Spokesperson for the Coalition Against Nuclear Energy in South Africa, Mike Kantey expressed his concerns about the incident and reported that his biggest fear was the presence of iodine in the emissions.
He noted that there would be a big problem if there was any iodine present. Mr Kantey further explained that the presence of iodine was responsible for severe illnesses in the Chernobyl disaster of 1986.
NECSA CEO Rob Adam said that since the incident occured during a production run, the release of the chemicals was above the operational limits thus setting of the alarms but, was still below the daily limit.
Mr Adam further added that all employees were requested to rally at designated assembly points while the radiation levels were evaluated, as a safety precaution.

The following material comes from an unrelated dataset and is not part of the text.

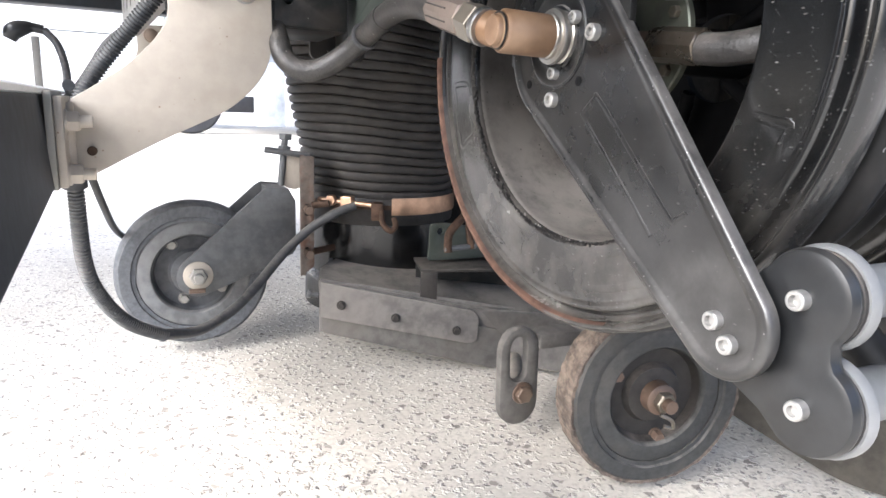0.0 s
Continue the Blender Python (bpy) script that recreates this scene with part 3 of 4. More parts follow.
def channel(y0, y1, n):
    """Folded channel along the bumper's run: a top, an outer face and a bottom lip."""
    bm = bmesh.new()
    rows = []
    for i in range(n + 1):
        y = y0 + (0.012 * i / 6 if i <= 6 else 0.012 + (y1 - y0 - 0.012) * (i - 6) / (n - 6))
        k = max(0.0, 1 - (y - y0) / 0.008)
        drop = 0.006 * (1 - math.sqrt(max(0, 1 - k * k)))
        low = 0.345 - 0.09 * max(0.0, min(1.0, (0.66 - y) / 0.42))
        xi, w, t = bump_x(y), 0.070, 0.004
        sec = [(0.0, 0.4245), (-0.006, 0.427), (-w + 0.022, 0.4265), (-w + 0.007, 0.421), (-w, 0.408), (-w, low + 0.010), (-w + 0.008, low), (-0.030, low),
               (-0.030, low + t), (-w + 0.009, low + t), (-w + t, low + 0.012), (-w + t, 0.407), (-w + 0.010, 0.417), (-w + 0.023, 0.4225), (-0.006, 0.423), (0.0, 0.4205)]
        rise = 0.0175
        rows.append([bm.verts.new((xi + a, y, z + (rise - drop if z > 0.4 else 0))) for a, z in sec])
    m = len(rows[0])
    for a, b in zip(rows, rows[1:]):
        for k in range(m):
            bm.faces.new((a[k], a[(k + 1) % m], b[(k + 1) % m], b[k]))
    bm.faces.new(rows[0][::-1])
    bm.faces.new(rows[-1])
    return bm


part("shell", channel(0.203, 2.28, 60), M_WHITE, bumper)
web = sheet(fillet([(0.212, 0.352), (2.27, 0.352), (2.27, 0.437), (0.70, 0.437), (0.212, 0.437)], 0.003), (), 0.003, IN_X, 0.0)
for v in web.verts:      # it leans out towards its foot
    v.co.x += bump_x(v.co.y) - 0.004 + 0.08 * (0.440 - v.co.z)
part("inner_web", web, M_BUMPER_IN, bumper, "inner web of the bumper, coloured dark for shade")
EX = bump_x(0.207)
end_cap = sheet(fillet([(EX - 0.0715, 0.256), (EX + 0.010, 0.256), (EX + 0.0095, 0.424), (EX + 0.0015, 0.4415), (EX - 0.060, 0.4420), (EX - 0.0715, 0.424)], [0.006, 0.004, 0.010, 0.008, 0.008, 0.006]), (), 0.005, IN_Y, 0.2070)
part("end_cap", end_cap, M_WHITE, bumper)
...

NECSA spokesperson Chantal Janneker maintained that the leak was not a threat, adding that the gases emmited are not absorbed at any level by living systems.
She also noted that since the incident was deemed a site only emergency, it was not necessary to take any off-site precautionary measures.
The radiation levels had returned to normal and employess returned to work at about 10.38AM.
According to NECSA, the incident has been deemed as a site emergency and the National Nuclear Regulator given notification.
Mike Kantey, spokesperson for the Coalition Against Nuclear Energy in South Africa felt that the Nuclear Energy Regulator would not reveal the truth and added that an independent investigation would be carried out urgently.